Sumatera Barat mencatatkan prestasi membanggakan dalam bidang literasi. Berdasarkan data dari Perpustakaan Nasional RI, provinsi ini berhasil menempati peringkat keempat tertinggi secara nasional dalam Indeks Pembangunan Literasi Masyarakat (IPLM) tahun 2023 dengan skor 77,31, meningkat signifikan dibanding tahun sebelumnya yang berada di angka 67,33. Selain itu, Target Gemar Membaca (TGM) juga mengalami peningkatan dari 66,87 menjadi 68,46, menjadikan Sumbar berada di posisi ke-8 nasional. Ini menandakan adanya pergeseran positif dalam budaya baca masyarakat yang patut diapresiasi.
Pencapaian ini tentu tidak terjadi begitu saja.

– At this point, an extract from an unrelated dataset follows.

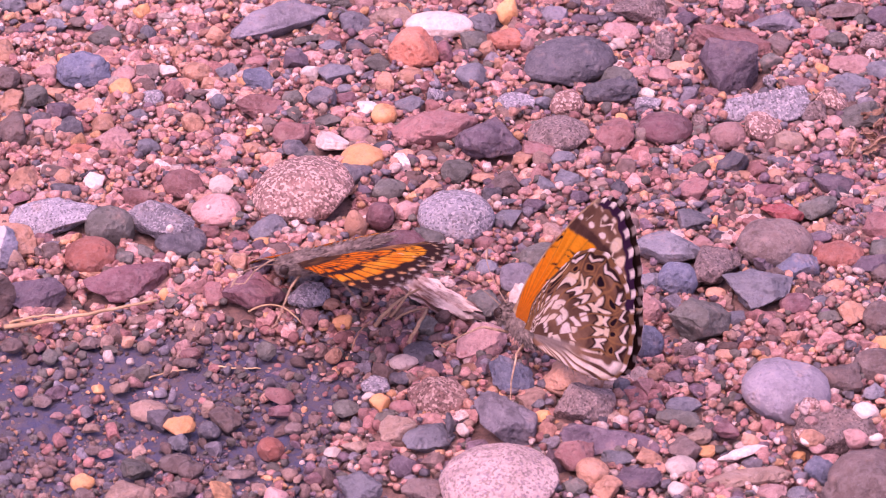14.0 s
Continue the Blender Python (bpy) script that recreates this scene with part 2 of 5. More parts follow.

Salah satu faktor utama pendorongnya adalah keberadaan lebih dari 5.300 perpustakaan yang tersebar di seluruh Sumatera Barat, mulai dari sekolah dasar hingga perguruan tinggi, serta taman bacaan masyarakat. Pemerintah daerah juga aktif menghidupkan kembali program wakaf buku dan memperluas jangkauan pustaka hingga ke tingkat nagari dan desa. Strategi ini menjadi langkah konkret dalam menyediakan akses literasi yang inklusif dan merata.
Upaya peningkatan literasi di Sumbar juga didukung oleh berbagai program dan kolaborasi lintas sektor. Balai Bahasa Provinsi Sumatera Barat bersama Bunda Literasi meluncurkan Gerakan Literasi Daerah sebagai wujud komitmen bersama dalam membangun kebiasaan membaca dari lingkungan keluarga. Pemerintah Kota Padang, misalnya, meluncurkan program "1000 Buku" yang mendorong masyarakat untuk gemar membaca dengan cara yang menyenangkan dan berkelanjutan.
Namun demikian, keberhasilan peningkatan literasi tidak hanya dapat diukur dari kuantitas koleksi buku atau jumlah perpustakaan. Kualitas dan keberlanjutan budaya literasi sangat bergantung pada penanaman nilai-nilai literasi sejak usia dini. Dalam konteks ini, literasi tidak hanya dipahami sebagai kemampuan membaca dan menulis, tetapi juga melibatkan kemampuan berpikir kritis, memahami informasi, dan berkomunikasi secara efektif yang mulai dibentuk sejak anak berada dalam usia prasekolah.
Pengalaman dari daerah lain, seperti Kabupaten Bogor, dapat menjadi inspirasi. Di sana, program literasi dan numerasi diperkenalkan kepada anak usia dini melalui pendekatan bermain sambil belajar. Anak-anak diajak mengenal huruf, angka, dan kosakata melalui aktivitas interaktif seperti bermain peran, membaca bersama, dan eksplorasi cerita bergambar. Pendekatan ini tidak hanya efektif meningkatkan minat baca, tetapi juga memperkuat ikatan emosional antara anak, guru, dan orang tua.
Sejalan dengan itu, artikel dari Sekolah Cikal juga menekankan pentingnya pengembangan literasi anak usia dini yang mencakup empat kemampuan utama: membaca, menulis, berhitung, dan berpikir kritis. Semua kemampuan tersebut saling berhubungan dan menjadi landasan penting dalam pengembangan intelektual anak di tahap-tahap pendidikan berikutnya. Oleh karena itu, sekolah PAUD, guru, dan orang tua perlu menjadi agen aktif dalam menyediakan lingkungan literasi yang kaya dan responsif terhadap kebutuhan anak.
Untuk memastikan capaian literasi Sumbar tidak hanya bersifat sesaat, tetapi juga berkelanjutan, maka perhatian terhadap pendidikan literasi pada usia dini menjadi sangat krusial. Pendidikan literasi sejak dini ibarat menanam benih yang akan tumbuh menjadi pohon kuat bila dirawat dengan baik. Akses buku anak yang ramah usia, kegiatan membaca rutin bersama keluarga, serta penguatan kapasitas guru PAUD menjadi elemen strategis dalam hal ini.
Akhirnya, prestasi Sumatera Barat dalam bidang literasi patut diapresiasi, namun tidak boleh membuat kita lengah. Justru ini adalah momentum untuk memperluas dan memperkuat budaya literasi hingga ke akar rumput, dimulai dari anak-anak kita. Sinergi antara pemerintah, lembaga pendidikan, komunitas, dan keluarga menjadi kunci agar literasi tidak hanya menjadi angka statistik, tetapi menjelma sebagai kebiasaan hidup yang mengakar sejak usia dini.